• **DATA PROVIDED**
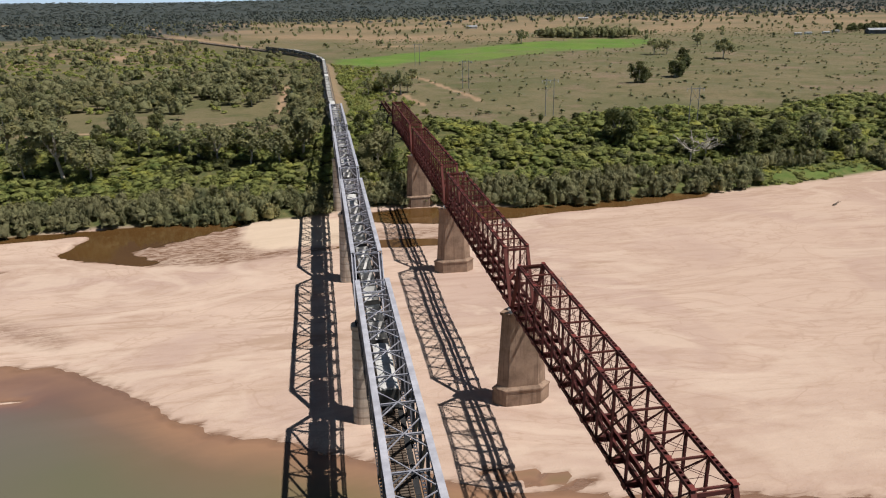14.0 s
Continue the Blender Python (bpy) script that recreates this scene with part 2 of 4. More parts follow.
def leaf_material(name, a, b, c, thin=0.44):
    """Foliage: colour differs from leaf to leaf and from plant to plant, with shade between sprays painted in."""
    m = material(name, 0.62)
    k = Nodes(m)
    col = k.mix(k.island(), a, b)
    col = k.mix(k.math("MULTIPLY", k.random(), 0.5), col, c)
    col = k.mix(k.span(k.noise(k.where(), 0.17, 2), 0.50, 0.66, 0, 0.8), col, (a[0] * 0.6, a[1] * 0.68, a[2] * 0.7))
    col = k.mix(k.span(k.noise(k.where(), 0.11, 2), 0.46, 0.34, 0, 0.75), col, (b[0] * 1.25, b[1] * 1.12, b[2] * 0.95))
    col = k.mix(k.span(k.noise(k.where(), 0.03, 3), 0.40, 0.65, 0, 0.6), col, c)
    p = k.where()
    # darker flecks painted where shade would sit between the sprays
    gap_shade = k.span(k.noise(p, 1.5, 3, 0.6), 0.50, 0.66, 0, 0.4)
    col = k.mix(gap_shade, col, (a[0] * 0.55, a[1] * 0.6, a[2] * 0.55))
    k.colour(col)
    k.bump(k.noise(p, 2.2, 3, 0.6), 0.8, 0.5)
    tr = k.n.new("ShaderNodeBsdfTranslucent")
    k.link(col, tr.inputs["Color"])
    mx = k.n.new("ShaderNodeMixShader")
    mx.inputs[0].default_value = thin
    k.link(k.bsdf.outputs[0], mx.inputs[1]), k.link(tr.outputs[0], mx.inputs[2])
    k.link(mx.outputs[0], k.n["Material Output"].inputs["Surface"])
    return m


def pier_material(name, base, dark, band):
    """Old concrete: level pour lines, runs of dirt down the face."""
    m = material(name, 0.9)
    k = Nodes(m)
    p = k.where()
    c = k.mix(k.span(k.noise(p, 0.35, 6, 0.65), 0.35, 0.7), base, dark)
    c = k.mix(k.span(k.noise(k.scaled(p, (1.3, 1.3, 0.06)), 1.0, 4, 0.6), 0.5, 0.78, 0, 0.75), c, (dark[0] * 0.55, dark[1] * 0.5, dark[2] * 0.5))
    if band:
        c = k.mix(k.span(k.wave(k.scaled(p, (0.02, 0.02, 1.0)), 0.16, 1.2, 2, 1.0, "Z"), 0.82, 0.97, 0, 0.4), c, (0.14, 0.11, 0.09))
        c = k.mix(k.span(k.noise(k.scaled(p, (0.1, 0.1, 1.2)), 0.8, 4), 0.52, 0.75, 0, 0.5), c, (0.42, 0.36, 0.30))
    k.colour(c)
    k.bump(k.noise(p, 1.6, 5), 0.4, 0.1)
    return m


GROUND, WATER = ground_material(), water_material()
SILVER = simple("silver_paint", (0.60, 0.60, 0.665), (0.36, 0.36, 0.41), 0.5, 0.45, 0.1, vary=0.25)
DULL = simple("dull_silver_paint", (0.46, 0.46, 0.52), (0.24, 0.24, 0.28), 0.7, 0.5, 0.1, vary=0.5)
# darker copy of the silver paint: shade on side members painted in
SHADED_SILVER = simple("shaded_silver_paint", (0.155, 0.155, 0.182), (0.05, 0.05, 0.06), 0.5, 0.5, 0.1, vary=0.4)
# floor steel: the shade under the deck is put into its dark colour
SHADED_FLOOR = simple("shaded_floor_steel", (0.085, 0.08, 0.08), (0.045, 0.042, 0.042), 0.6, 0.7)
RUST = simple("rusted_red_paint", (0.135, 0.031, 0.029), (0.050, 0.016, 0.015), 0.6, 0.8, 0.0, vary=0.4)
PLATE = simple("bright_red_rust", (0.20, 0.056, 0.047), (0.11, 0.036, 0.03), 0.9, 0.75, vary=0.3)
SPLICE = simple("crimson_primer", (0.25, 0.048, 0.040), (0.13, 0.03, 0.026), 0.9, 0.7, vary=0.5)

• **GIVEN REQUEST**
Would you return the data exactly as written, without the pictures?

• **OUTPUT OF THE EXERCISE**
14.0 s
Continue the Blender Python (bpy) script that recreates this scene with part 2 of 4. More parts follow.
def leaf_material(name, a, b, c, thin=0.44):
    """Foliage: colour differs from leaf to leaf and from plant to plant, with shade between sprays painted in."""
    m = material(name, 0.62)
    k = Nodes(m)
    col = k.mix(k.island(), a, b)
    col = k.mix(k.math("MULTIPLY", k.random(), 0.5), col, c)
    col = k.mix(k.span(k.noise(k.where(), 0.17, 2), 0.50, 0.66, 0, 0.8), col, (a[0] * 0.6, a[1] * 0.68, a[2] * 0.7))
    col = k.mix(k.span(k.noise(k.where(), 0.11, 2), 0.46, 0.34, 0, 0.75), col, (b[0] * 1.25, b[1] * 1.12, b[2] * 0.95))
    col = k.mix(k.span(k.noise(k.where(), 0.03, 3), 0.40, 0.65, 0, 0.6), col, c)
    p = k.where()
    # darker flecks painted where shade would sit between the sprays
    gap_shade = k.span(k.noise(p, 1.5, 3, 0.6), 0.50, 0.66, 0, 0.4)
    col = k.mix(gap_shade, col, (a[0] * 0.55, a[1] * 0.6, a[2] * 0.55))
    k.colour(col)
    k.bump(k.noise(p, 2.2, 3, 0.6), 0.8, 0.5)
    tr = k.n.new("ShaderNodeBsdfTranslucent")
    k.link(col, tr.inputs["Color"])
    mx = k.n.new("ShaderNodeMixShader")
    mx.inputs[0].default_value = thin
    k.link(k.bsdf.outputs[0], mx.inputs[1]), k.link(tr.outputs[0], mx.inputs[2])
    k.link(mx.outputs[0], k.n["Material Output"].inputs["Surface"])
    return m


def pier_material(name, base, dark, band):
    """Old concrete: level pour lines, runs of dirt down the face."""
    m = material(name, 0.9)
    k = Nodes(m)
    p = k.where()
    c = k.mix(k.span(k.noise(p, 0.35, 6, 0.65), 0.35, 0.7), base, dark)
    c = k.mix(k.span(k.noise(k.scaled(p, (1.3, 1.3, 0.06)), 1.0, 4, 0.6), 0.5, 0.78, 0, 0.75), c, (dark[0] * 0.55, dark[1] * 0.5, dark[2] * 0.5))
    if band:
        c = k.mix(k.span(k.wave(k.scaled(p, (0.02, 0.02, 1.0)), 0.16, 1.2, 2, 1.0, "Z"), 0.82, 0.97, 0, 0.4), c, (0.14, 0.11, 0.09))
        c = k.mix(k.span(k.noise(k.scaled(p, (0.1, 0.1, 1.2)), 0.8, 4), 0.52, 0.75, 0, 0.5), c, (0.42, 0.36, 0.30))
    k.colour(c)
    k.bump(k.noise(p, 1.6, 5), 0.4, 0.1)
    return m


GROUND, WATER = ground_material(), water_material()
SILVER = simple("silver_paint", (0.60, 0.60, 0.665), (0.36, 0.36, 0.41), 0.5, 0.45, 0.1, vary=0.25)
DULL = simple("dull_silver_paint", (0.46, 0.46, 0.52), (0.24, 0.24, 0.28), 0.7, 0.5, 0.1, vary=0.5)
# darker copy of the silver paint: shade on side members painted in
SHADED_SILVER = simple("shaded_silver_paint", (0.155, 0.155, 0.182), (0.05, 0.05, 0.06), 0.5, 0.5, 0.1, vary=0.4)
# floor steel: the shade under the deck is put into its dark colour
SHADED_FLOOR = simple("shaded_floor_steel", (0.085, 0.08, 0.08), (0.045, 0.042, 0.042), 0.6, 0.7)
RUST = simple("rusted_red_paint", (0.135, 0.031, 0.029), (0.050, 0.016, 0.015), 0.6, 0.8, 0.0, vary=0.4)
PLATE = simple("bright_red_rust", (0.20, 0.056, 0.047), (0.11, 0.036, 0.03), 0.9, 0.75, vary=0.3)
SPLICE = simple("crimson_primer", (0.25, 0.048, 0.040), (0.13, 0.03, 0.026), 0.9, 0.7, vary=0.5)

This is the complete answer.